» Collected data

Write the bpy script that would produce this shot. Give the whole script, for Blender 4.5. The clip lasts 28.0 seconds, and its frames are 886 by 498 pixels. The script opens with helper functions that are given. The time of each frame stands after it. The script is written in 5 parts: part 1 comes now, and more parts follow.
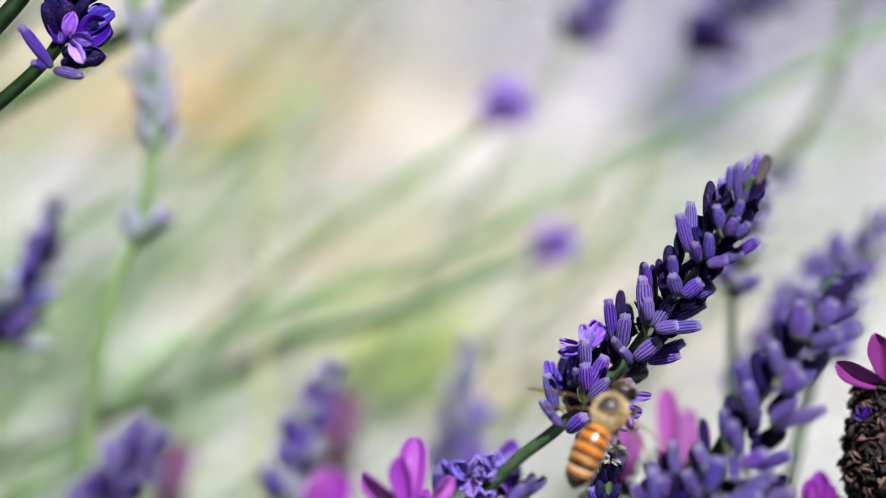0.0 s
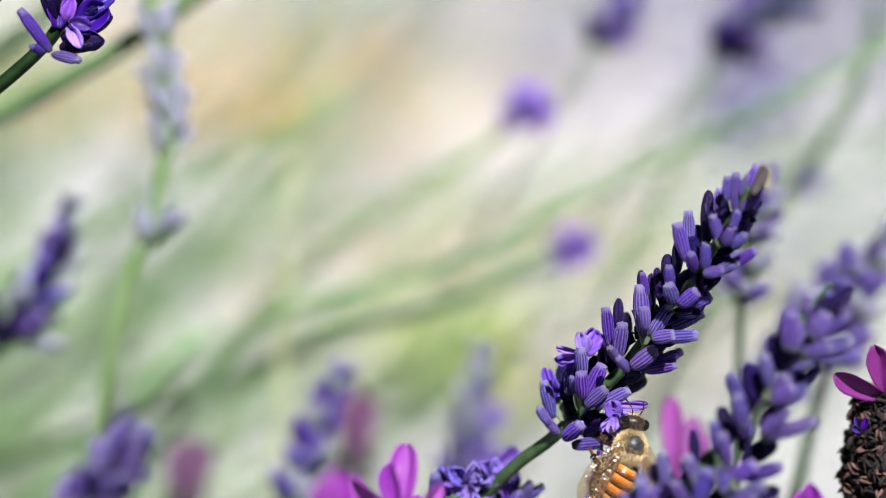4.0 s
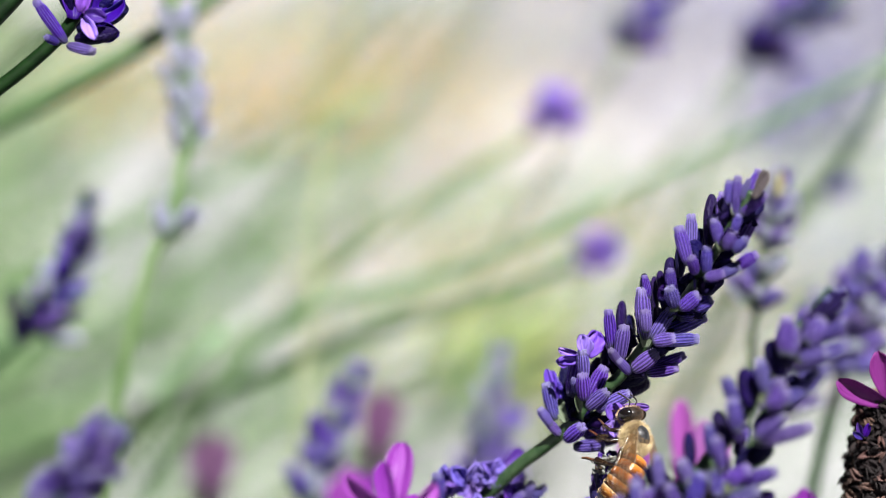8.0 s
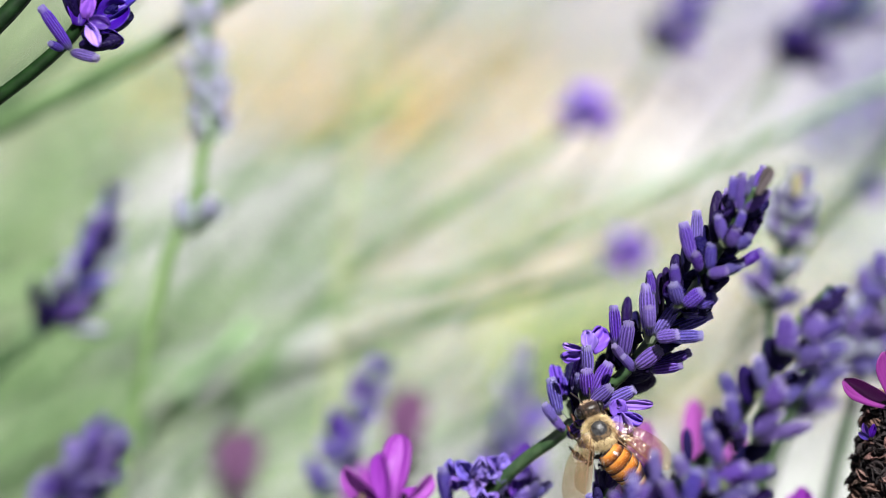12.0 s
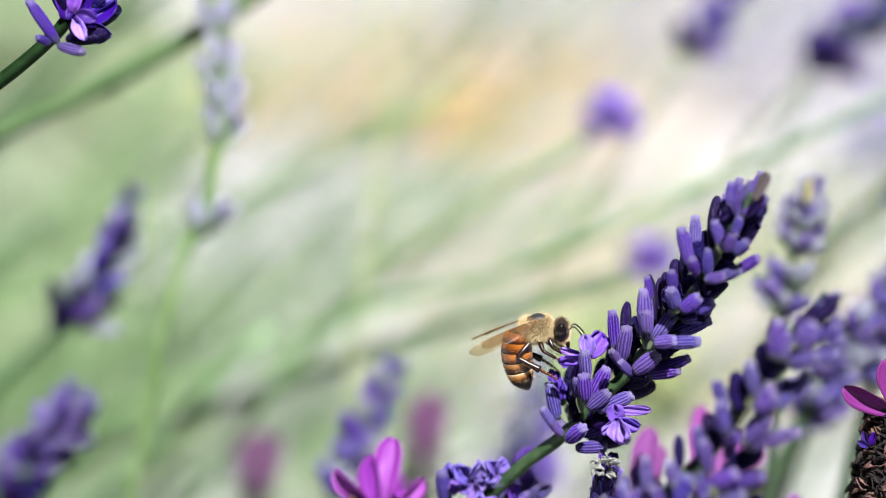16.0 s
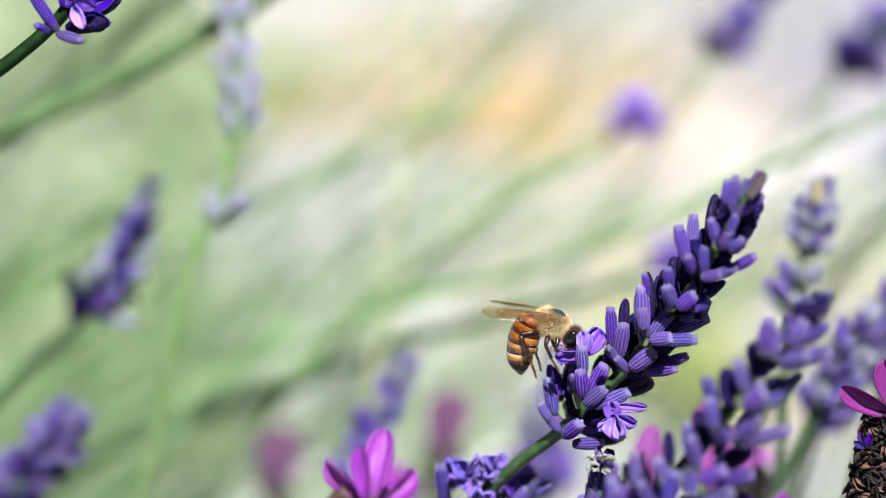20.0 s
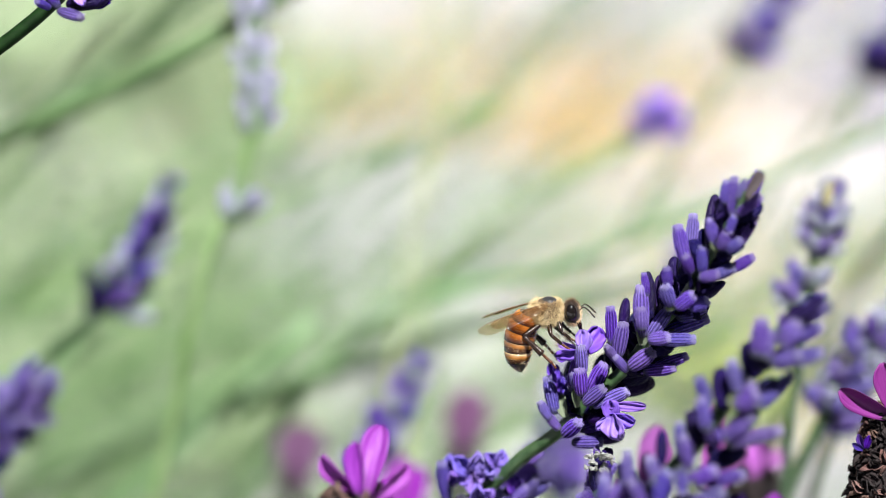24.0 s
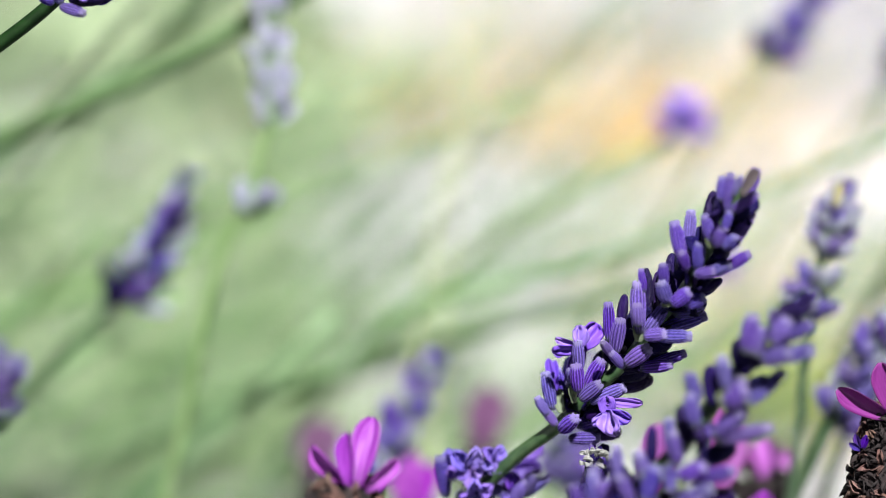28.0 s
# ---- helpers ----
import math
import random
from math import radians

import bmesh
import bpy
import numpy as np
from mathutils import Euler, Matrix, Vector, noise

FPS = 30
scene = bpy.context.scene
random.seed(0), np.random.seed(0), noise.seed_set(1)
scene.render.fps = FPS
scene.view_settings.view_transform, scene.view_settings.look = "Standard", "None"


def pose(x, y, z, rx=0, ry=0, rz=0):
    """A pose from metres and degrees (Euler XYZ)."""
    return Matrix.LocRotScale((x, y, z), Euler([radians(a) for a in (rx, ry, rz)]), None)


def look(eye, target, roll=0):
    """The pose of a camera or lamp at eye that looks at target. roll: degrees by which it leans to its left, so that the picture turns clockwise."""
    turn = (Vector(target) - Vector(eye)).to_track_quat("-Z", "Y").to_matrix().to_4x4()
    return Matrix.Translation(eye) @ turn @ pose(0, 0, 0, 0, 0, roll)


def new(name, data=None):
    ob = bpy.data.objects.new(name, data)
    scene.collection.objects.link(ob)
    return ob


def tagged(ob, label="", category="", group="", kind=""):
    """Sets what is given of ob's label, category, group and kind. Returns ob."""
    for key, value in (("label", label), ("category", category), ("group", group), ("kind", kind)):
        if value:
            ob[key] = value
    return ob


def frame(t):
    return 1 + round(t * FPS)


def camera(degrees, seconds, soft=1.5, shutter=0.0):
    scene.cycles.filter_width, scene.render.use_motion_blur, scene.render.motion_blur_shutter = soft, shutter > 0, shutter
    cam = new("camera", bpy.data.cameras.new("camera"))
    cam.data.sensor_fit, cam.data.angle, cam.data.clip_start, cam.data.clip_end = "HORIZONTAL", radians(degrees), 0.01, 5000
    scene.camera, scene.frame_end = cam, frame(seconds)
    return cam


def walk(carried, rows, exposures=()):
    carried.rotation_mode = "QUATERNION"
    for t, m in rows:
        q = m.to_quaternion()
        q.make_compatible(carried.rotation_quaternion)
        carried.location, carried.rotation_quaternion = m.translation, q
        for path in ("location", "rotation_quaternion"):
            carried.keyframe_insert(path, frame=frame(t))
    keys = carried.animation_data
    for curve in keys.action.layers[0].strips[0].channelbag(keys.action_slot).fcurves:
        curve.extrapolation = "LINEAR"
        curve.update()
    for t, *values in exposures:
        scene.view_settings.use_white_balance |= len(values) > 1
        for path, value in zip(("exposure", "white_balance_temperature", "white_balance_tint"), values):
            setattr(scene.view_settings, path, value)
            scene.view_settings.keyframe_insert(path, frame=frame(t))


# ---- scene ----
# ---- camera ----
cam = camera(20, 28.0, soft=0.5, shutter=0.4)
cam.data.dof.use_dof = True
cam.data.dof.focus_distance = 0.310
cam.data.dof.aperture_fstop = 8.5
cam.data.dof.aperture_blades = 0
walk(cam, [
    (0, pose(-0.03058, -0.28065, 0.13226, 64.854, -0.311, -6.148)),
    (0.5, pose(-0.02951, -0.28068, 0.13246, 64.839, -0.294, -5.960)),
    (1, pose(-0.02844, -0.28071, 0.13265, 64.810, -0.278, -5.768)),
    (1.5, pose(-0.02737, -0.28073, 0.13283, 64.797, -0.267, -5.566)),
    (2, pose(-0.02631, -0.28075, 0.13301, 64.797, -0.263, -5.370)),
    (2.5, pose(-0.02525, -0.28077, 0.13317, 64.773, -0.267, -5.164)),
    (3, pose(-0.02420, -0.28079, 0.13332, 64.756, -0.278, -4.926)),
    (3.5, pose(-0.02314, -0.28082, 0.13345, 64.741, -0.291, -4.708)),
    (4.5, pose(-0.02103, -0.28092, 0.13366, 64.726, -0.317, -4.254)),
    (5.5, pose(-0.01893, -0.28112, 0.13382, 64.718, -0.330, -3.806)),
    (6, pose(-0.01790, -0.28128, 0.13389, 64.714, -0.329, -3.597)),
    (6.5, pose(-0.01688, -0.28148, 0.13396, 64.712, -0.322, -3.380)),
    (7, pose(-0.01586, -0.28172, 0.13399, 64.715, -0.312, -3.162)),
    (7.5, pose(-0.01481, -0.28197, 0.13398, 64.725, -0.305, -2.923)),
    (8, pose(-0.01371, -0.28223, 0.13387, 64.750, -0.304, -2.684)),
    (8.5, pose(-0.01254, -0.28247, 0.13366, 64.781, -0.312, -2.425)),
    (9, pose(-0.01133, -0.28269, 0.13338, 64.808, -0.325, -2.152)),
    (9.5, pose(-0.01014, -0.28286, 0.13307, 64.842, -0.337, -1.874)),
    (10, pose(-0.00899, -0.28300, 0.13276, 64.858, -0.343, -1.608)),
    (10.5, pose(-0.00792, -0.28308, 0.13250, 64.887, -0.339, -1.372)),
    (11, pose(-0.00690, -0.28311, 0.13229, 64.852, -0.326, -1.139)),
    (11.5, pose(-0.00588, -0.28311, 0.13212, 64.914, -0.307, -0.942)),
    (12, pose(-0.00481, -0.28308, 0.13201, 64.949, -0.283, -0.748)),
    (12.5, pose(-0.00366, -0.28302, 0.13194, 64.984, -0.257, -0.529)),
    (13.5, pose(-0.00122, -0.28286, 0.13188, 64.992, -0.199, -0.068)),
    (14.5, pose(0.00118, -0.28268, 0.13181, 64.999, -0.130, 0.379)),
    (15, pose(0.00233, -0.28260, 0.13175, 65.013, -0.096, 0.590)),
    (15.5, pose(0.00344, -0.28254, 0.13168, 65.036, -0.066, 0.809)),
    (16, pose(0.00453, -0.28252, 0.13159, 65.045, -0.044, 1.000)),
    (16.5, pose(0.00561, -0.28254, 0.13149, 65.050, -0.033, 1.208)),
    (17, pose(0.00668, -0.28261, 0.13138, 65.073, -0.031, 1.440)),
    (17.5, pose(0.00777, -0.28272, 0.13128, 65.074, -0.038, 1.649)),
    (18, pose(0.00888, -0.28289, 0.13119, 65.074, -0.050, 1.882)),
    (18.5, pose(0.01001, -0.28310, 0.13112, 65.084, -0.065, 2.106)),
    (19, pose(0.01116, -0.28333, 0.13107, 65.098, -0.082, 2.347)),
    (19.5, pose(0.01229, -0.28356, 0.13102, 65.119, -0.098, 2.570)),
    (20, pose(0.01337, -0.28377, 0.13098, 65.139, -0.112, 2.797)),
    (20.5, pose(0.01439, -0.28392, 0.13094, 65.146, -0.122, 3.009)),
    (21, pose(0.01536, -0.28404, 0.13089, 65.161, -0.127, 3.203)),
    (21.5, pose(0.01631, -0.28413, 0.13085, 65.176, -0.128, 3.404)),
    (22.5, pose(0.01825, -0.28429, 0.13080, 65.199, -0.117, 3.805)),
    (23.5, pose(0.02026, -0.28447, 0.13075, 65.219, -0.097, 4.215)),
    (24, pose(0.02128, -0.28457, 0.13068, 65.229, -0.089, 4.403)),
    (24.5, pose(0.02229, -0.28468, 0.13057, 65.253, -0.086, 4.606)),
    (25, pose(0.02332, -0.28478, 0.13043, 65.260, -0.085, 4.825)),
    (25.5, pose(0.02437, -0.28485, 0.13026, 65.279, -0.084, 5.068)),
    (26, pose(0.02549, -0.28487, 0.13008, 65.296, -0.082, 5.284)),
    (26.5, pose(0.02667, -0.28483, 0.12989, 65.309, -0.077, 5.515)),
    (27, pose(0.02790, -0.28474, 0.12970, 65.345, -0.068, 5.743)),
    (27.5, pose(0.02917, -0.28461, 0.12950, 65.362, -0.058, 5.969)),
    (28, pose(0.03045, -0.28445, 0.12930, 65.375, -0.046, 6.191)),
], exposures=[(0, 0.98), (8, 1.04), (14, 1.14), (24, 1.24), (28, 1.24)])

# ---- light: clear sky, high sun over the camera's shoulder ----
SUN_DIR = Vector((0.13, -0.38, 0.91)).normalized()
world = bpy.data.worlds.new("sky")
scene.world = world
world.use_nodes = True
wn = world.node_tree
sky = wn.nodes.new("ShaderNodeTexSky")
sky.sky_type = "NISHITA"
sky.sun_disc = False
sky.sun_elevation = math.asin(SUN_DIR.z)
sky.sun_rotation = math.atan2(SUN_DIR.x, SUN_DIR.y)
wn.links.new(sky.outputs[0], wn.nodes["Background"].inputs[0])
wn.nodes["Background"].inputs[1].default_value = 0.0075
sun = new("sun", bpy.data.lights.new("sun", "SUN"))
sun.data.energy = 5.25
sun.data.angle = radians(0.53)
sun.data.color = (1.0, 0.98, 0.955)
sun.matrix_world = look(SUN_DIR * 3, (0, 0, 0))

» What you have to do
Of the lines above, extract only those from the line with "ob = bpy.data.objects.new(name, data)" to the line with "scene.camera, scene.frame_end = cam, frame(seconds)", both included, exactly as written.

» Exercise result
    ob = bpy.data.objects.new(name, data)
    scene.collection.objects.link(ob)
    return ob


def tagged(ob, label="", category="", group="", kind=""):
    """Sets what is given of ob's label, category, group and kind. Returns ob."""
    for key, value in (("label", label), ("category", category), ("group", group), ("kind", kind)):
        if value:
            ob[key] = value
    return ob


def frame(t):
    return 1 + round(t * FPS)


def camera(degrees, seconds, soft=1.5, shutter=0.0):
    scene.cycles.filter_width, scene.render.use_motion_blur, scene.render.motion_blur_shutter = soft, shutter > 0, shutter
    cam = new("camera", bpy.data.cameras.new("camera"))
    cam.data.sensor_fit, cam.data.angle, cam.data.clip_start, cam.data.clip_end = "HORIZONTAL", radians(degrees), 0.01, 5000
    scene.camera, scene.frame_end = cam, frame(seconds)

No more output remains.